[HN Gopher] FugueSQL: SQL-ish for pandas, dask, spark
       ___________________________________________________________________
        
       FugueSQL: SQL-ish for pandas, dask, spark
        
       Author : aiNohY6g
       Score  : 57 points
       Date   : 2021-10-11 16:43 UTC (6 hours ago)
        
 (HTM) web link (fugue-tutorials.readthedocs.io)
 (TXT) w3m dump (fugue-tutorials.readthedocs.io)
        
       | crimsoneer wrote:
       | So, I'm a data science person who uses SQL largely to integrate
       | with python or just for pretty straightforward extracts - my
       | company is very data not mature. I've previously used MySql,
       | postGresql, and have been considered DuckDB (though not clear I
       | can store stuff outside of temp memory). Is this good? Is
       | something else good?
        
       | bothra90 wrote:
       | Is this solving similar problems as Ray [1]?
       | 
       | [1] https://www.ray.io/
        
         | goodwanghan wrote:
         | Hey, I am the author of Fugue.
         | 
         | Fugue is a higher level abstraction compared to Ray. It
         | provides unified and non-invasive interfaces for people to use
         | Spark, Dask and Pandas. Ray/Modin is also on our roadmap.
         | 
         | It provides both Python interface (not pandas-like) and Fugue
         | SQL (standard SQL + extra features). Users can choose the one
         | they are most comfortable with as the semantic layer for
         | distributed computing, they are equivalent.
         | 
         | With Fugue, most of your logic will be in simple Python/SQL
         | that is framework and scale agnostic. From the mindset to the
         | code, Fugue minimizes your dependency on any specific computing
         | frameworks including Fugue itself.
         | 
         | Please let me know if you want to learn more. our slack is in
         | the README of the fugue repo
         | 
         | Fugue repo: https://github.com/fugue-project/fugue Tutorials:
         | https://fugue-project.github.io/tutorials/
        
           | dayeye2006 wrote:
           | What kind of parser does FugueSQL use? Does it use Apache
           | Calcite?
        
             | goodwanghan wrote:
             | No, we use antlr, we have no dependency on Java.
        
         | elephantum wrote:
         | no
        
           | mwexler wrote:
           | Well, sort of. Fugue overall is a scaling engine like ray.
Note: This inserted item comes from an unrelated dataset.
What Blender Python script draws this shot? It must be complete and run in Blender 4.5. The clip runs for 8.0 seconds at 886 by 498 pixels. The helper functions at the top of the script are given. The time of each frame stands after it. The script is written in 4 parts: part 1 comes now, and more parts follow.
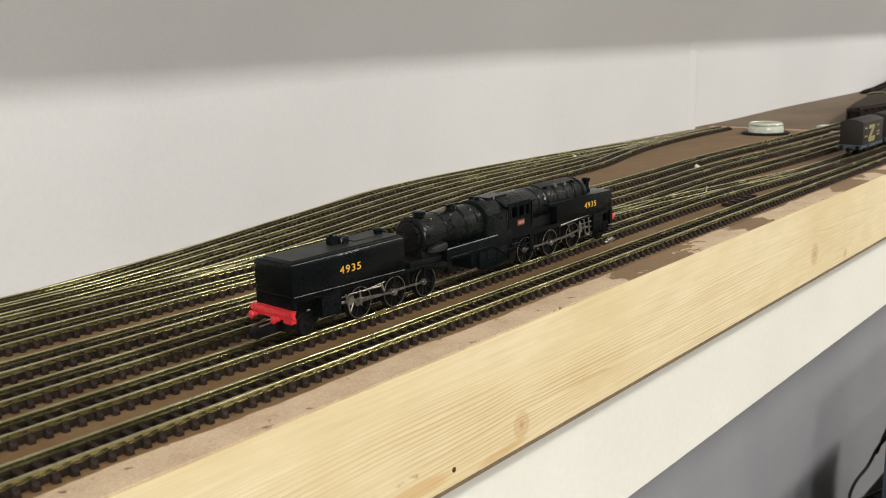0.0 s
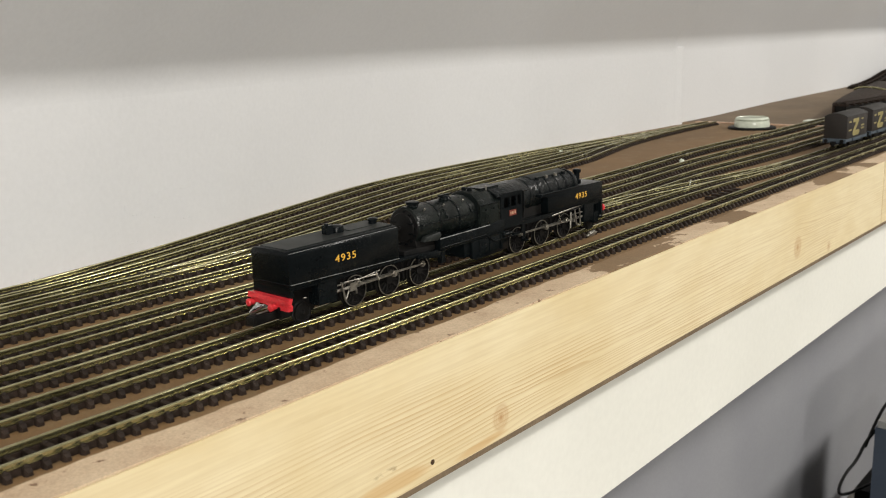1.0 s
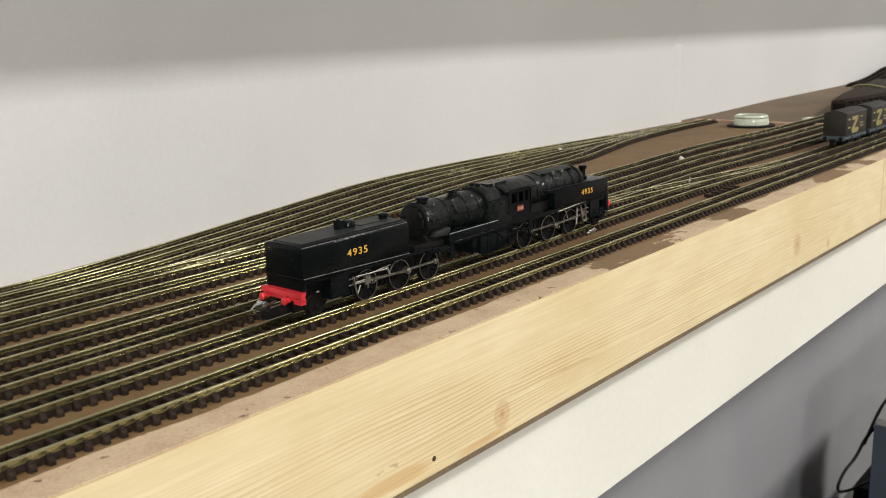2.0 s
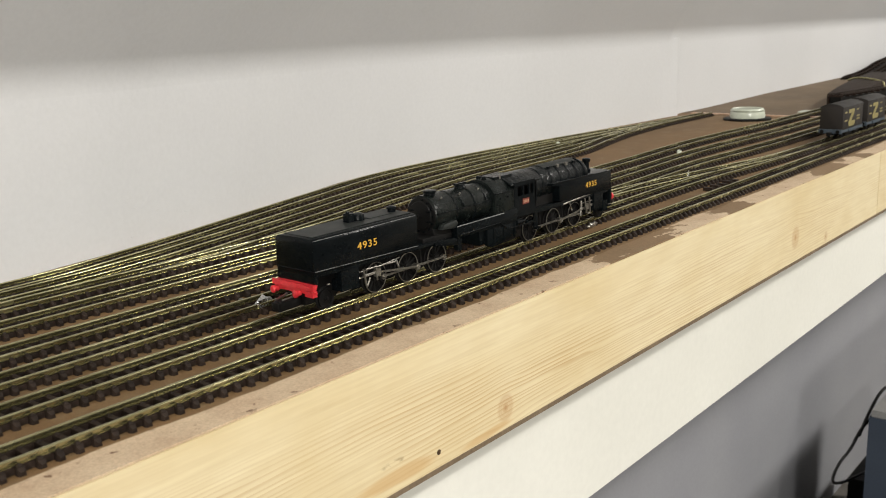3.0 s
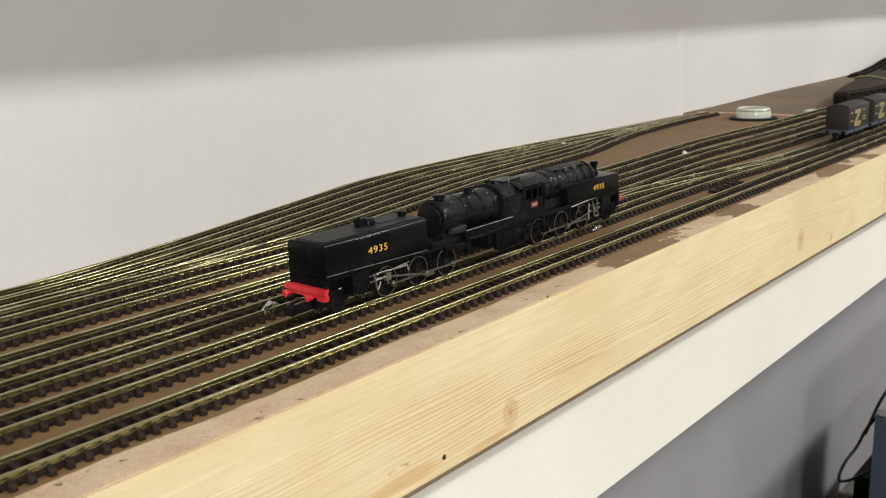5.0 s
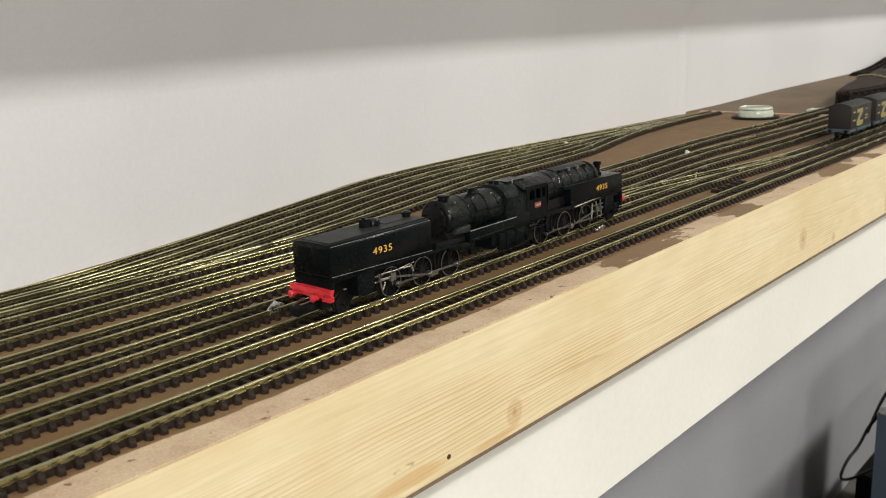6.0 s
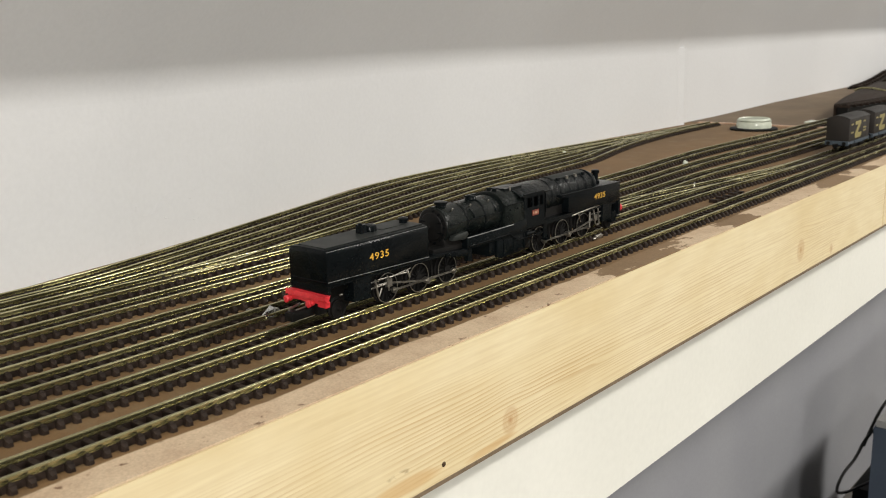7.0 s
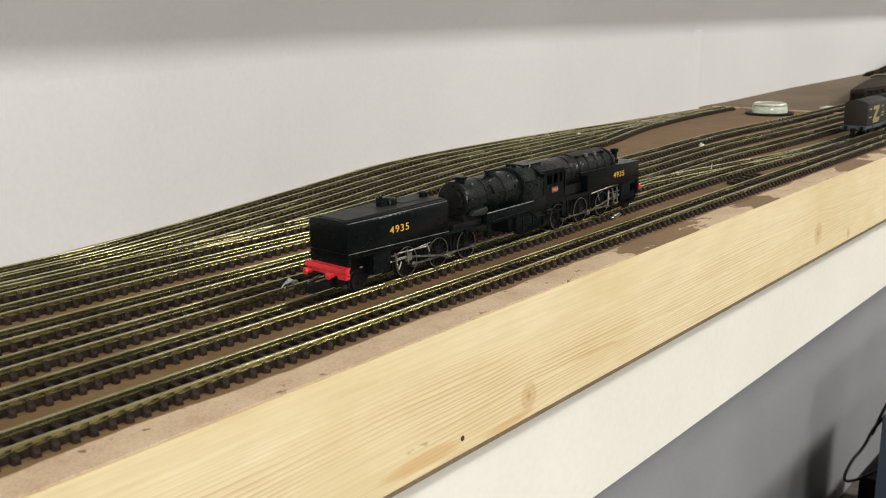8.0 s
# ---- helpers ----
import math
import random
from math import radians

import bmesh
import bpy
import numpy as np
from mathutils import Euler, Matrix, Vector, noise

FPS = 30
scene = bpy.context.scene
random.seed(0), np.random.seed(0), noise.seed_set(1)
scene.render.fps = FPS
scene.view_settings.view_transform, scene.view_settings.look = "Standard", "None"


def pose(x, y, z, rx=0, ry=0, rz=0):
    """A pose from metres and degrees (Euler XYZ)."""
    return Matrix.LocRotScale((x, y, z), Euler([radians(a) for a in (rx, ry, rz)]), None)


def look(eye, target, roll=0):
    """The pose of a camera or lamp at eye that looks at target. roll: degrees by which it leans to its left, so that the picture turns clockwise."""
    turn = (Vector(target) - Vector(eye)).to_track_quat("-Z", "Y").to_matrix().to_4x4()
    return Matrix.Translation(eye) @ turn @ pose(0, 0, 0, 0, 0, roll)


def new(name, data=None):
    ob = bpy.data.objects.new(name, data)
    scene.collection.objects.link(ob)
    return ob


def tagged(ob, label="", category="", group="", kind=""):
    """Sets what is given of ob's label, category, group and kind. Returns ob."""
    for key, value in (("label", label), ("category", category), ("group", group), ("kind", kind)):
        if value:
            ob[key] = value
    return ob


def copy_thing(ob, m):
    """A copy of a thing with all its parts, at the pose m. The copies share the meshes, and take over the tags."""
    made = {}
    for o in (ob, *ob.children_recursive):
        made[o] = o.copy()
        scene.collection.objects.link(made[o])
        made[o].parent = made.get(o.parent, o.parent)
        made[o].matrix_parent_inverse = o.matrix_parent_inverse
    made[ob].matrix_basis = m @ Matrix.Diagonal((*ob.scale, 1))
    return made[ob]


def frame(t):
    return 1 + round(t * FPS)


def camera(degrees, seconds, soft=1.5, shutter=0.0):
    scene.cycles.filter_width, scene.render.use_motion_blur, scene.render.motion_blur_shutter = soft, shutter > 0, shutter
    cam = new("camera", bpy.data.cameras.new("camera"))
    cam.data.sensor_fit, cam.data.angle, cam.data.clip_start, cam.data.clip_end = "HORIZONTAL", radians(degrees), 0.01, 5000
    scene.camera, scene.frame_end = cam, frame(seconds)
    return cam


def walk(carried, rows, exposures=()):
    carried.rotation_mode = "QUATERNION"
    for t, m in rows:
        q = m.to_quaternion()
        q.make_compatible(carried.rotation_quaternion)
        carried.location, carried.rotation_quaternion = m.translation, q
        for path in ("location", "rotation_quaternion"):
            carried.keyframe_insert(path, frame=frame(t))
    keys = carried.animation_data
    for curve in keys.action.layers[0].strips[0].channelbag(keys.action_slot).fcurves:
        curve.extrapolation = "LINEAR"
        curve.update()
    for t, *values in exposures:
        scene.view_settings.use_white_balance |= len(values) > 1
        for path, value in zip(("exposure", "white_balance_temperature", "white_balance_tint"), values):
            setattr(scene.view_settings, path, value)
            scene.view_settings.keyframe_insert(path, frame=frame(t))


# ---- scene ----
cam = camera(50.0, 8.0, soft=1.0)
cam.data.dof.use_dof, cam.data.dof.focus_distance, cam.data.dof.aperture_fstop = True, 0.38, 45.0

# ---- camera ----
CAMERA_ROWS = [
    (0.0, -0.0027, -0.1967, 0.0917, -49.337, -12.659, -1.507),
    (0.5, -0.0006, -0.2010, 0.0890, -49.626, -12.756, -1.791),
    (1.0, -0.0000, -0.2009, 0.0899, -49.758, -12.781, -1.743),
    (1.5, -0.0001, -0.2016, 0.0896, -49.768, -12.797, -1.783),
    (3.0, -0.0037, -0.1987, 0.0901, -50.203, -13.261, -1.894),
    (3.5, 0.0009, -0.1990, 0.0885, -50.493, -13.344, -1.984),
    (4.0, -0.0008, -0.1986, 0.0887, -50.304, -13.294, -1.999),
    (4.5, -0.0028, -0.1996, 0.0915, -49.978, -13.377, -1.940),
    (6.0, -0.0061, -0.2001, 0.0952, -49.700, -13.610, -2.054),
    (6.5, -0.0038, -0.2009, 0.0929, -49.932, -13.127, -1.972),
    (7.0, -0.0052, -0.1995, 0.0938, -49.878, -13.037, -1.461),
    (7.5, -0.0043, -0.1961, 0.0902, -49.961, -13.385, -0.866),
    (8.0, -0.0075, -0.1952, 0.0895, -49.445, -13.884, -0.818),
]
walk(cam, [(t, pose(x, y, z, 90 + pitch, 0, yaw) @ pose(0, 0, 0, 0, 0, roll)) for t, x, y, z, yaw, pitch, roll in CAMERA_ROWS])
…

           | The specific link to yet another SQL access layer to a
           | dataset doesnt really have an analog on ray, but has some
           | nice features.
           | 
           | I love these SQL layers but they can obfuscate how they
           | implement their transforms. So, they can speed up filter and
           | join creation and coding... til something breaks and then you
           | have to go atomic anyway.
        
             | elephantum wrote:
             | Fugue is a translation layer from SQL to underlying
             | runtime: pandas, dask, spark.
             | 
             | Each of the runtimes, supported by Fugue, can be compared
             | to Ray, but Fugue is a tool of a different kind.
        
               | goodwanghan wrote:
               | That is very true. Thank you.
               | 
               | Fugue SQL is one way, and it also has functional API.
               | They both can be translated into the underlying runtime.
               | You can choose based your preference and real need.
        
       ___________________________________________________________________
       (page generated 2021-10-11 23:01 UTC)